## Goal
Repeat every line of the data exactly, but not the pictures.

····················

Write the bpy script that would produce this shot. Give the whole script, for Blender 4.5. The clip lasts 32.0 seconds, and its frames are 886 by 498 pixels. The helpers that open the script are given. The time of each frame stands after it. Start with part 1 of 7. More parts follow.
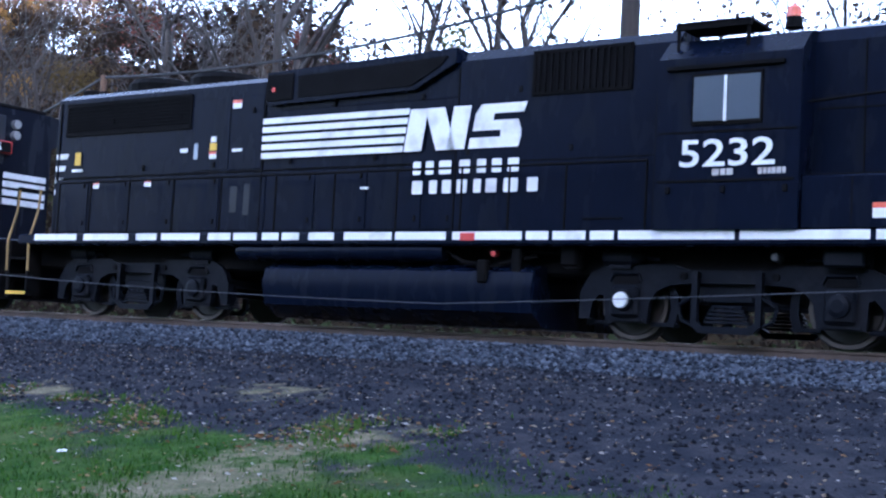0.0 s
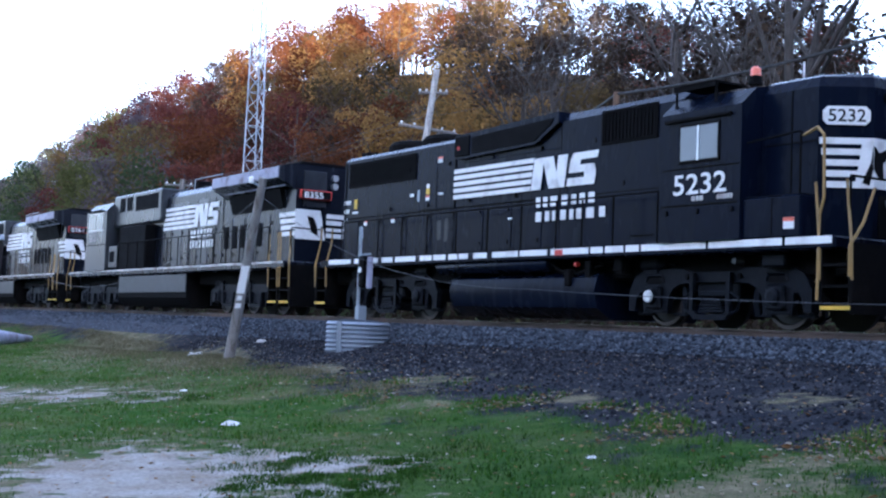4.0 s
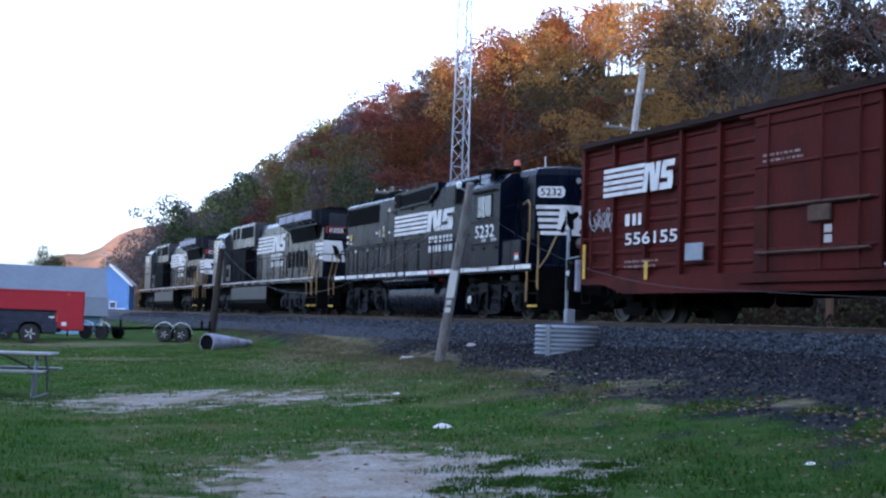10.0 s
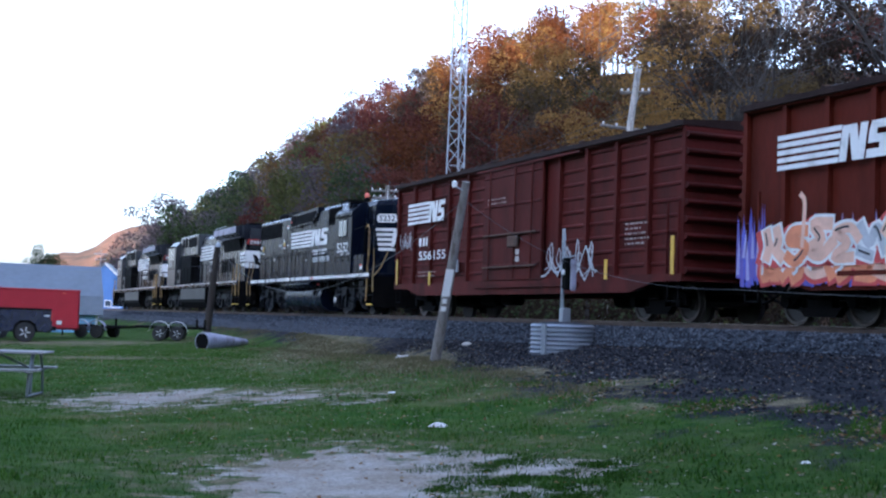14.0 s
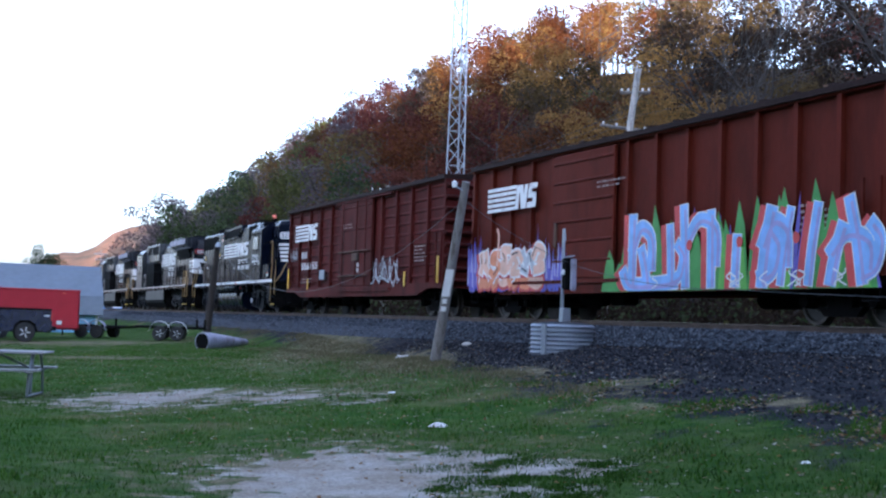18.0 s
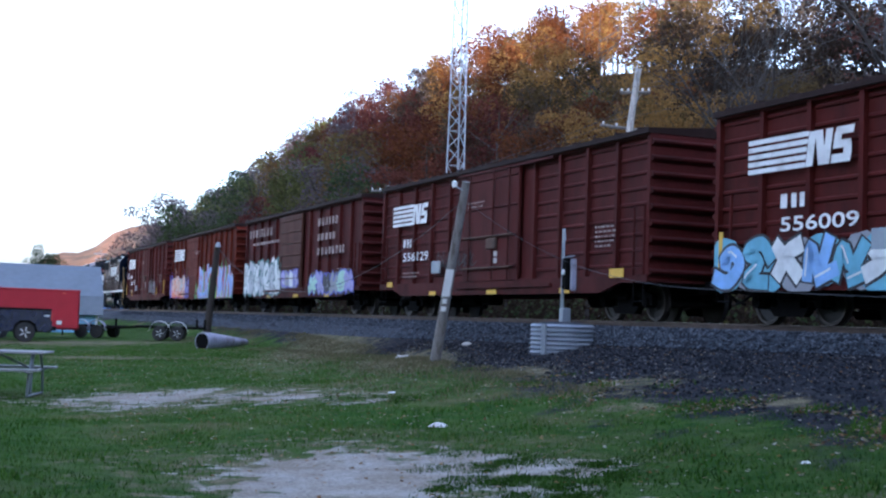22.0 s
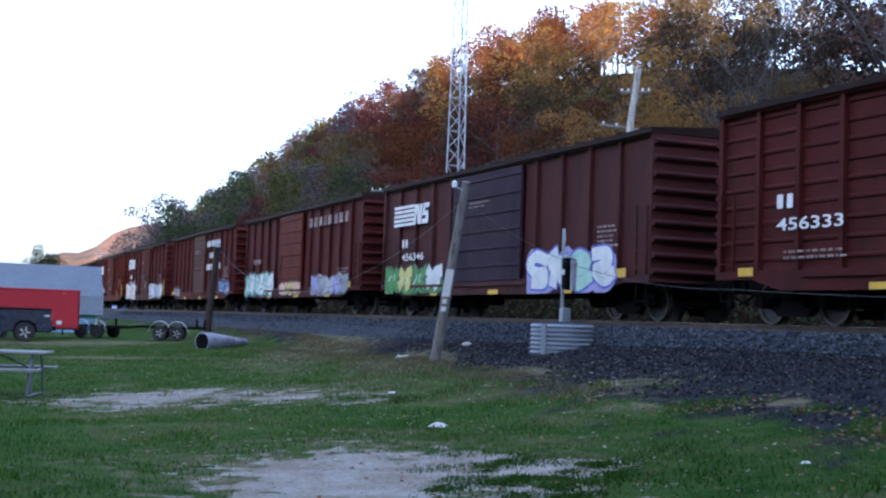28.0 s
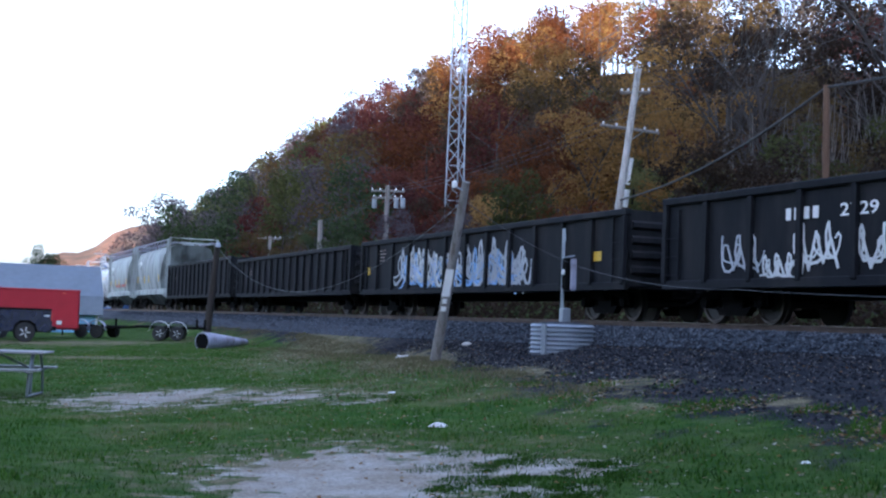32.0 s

····················

## Task result
Write the bpy script that would produce this shot. Give the whole script, for Blender 4.5. The clip lasts 32.0 seconds, and its frames are 886 by 498 pixels. The helpers that open the script are given. The time of each frame stands after it. Start with part 1 of 7. More parts follow.
0.0 s
4.0 s
10.0 s
14.0 s
18.0 s
22.0 s
28.0 s
32.0 s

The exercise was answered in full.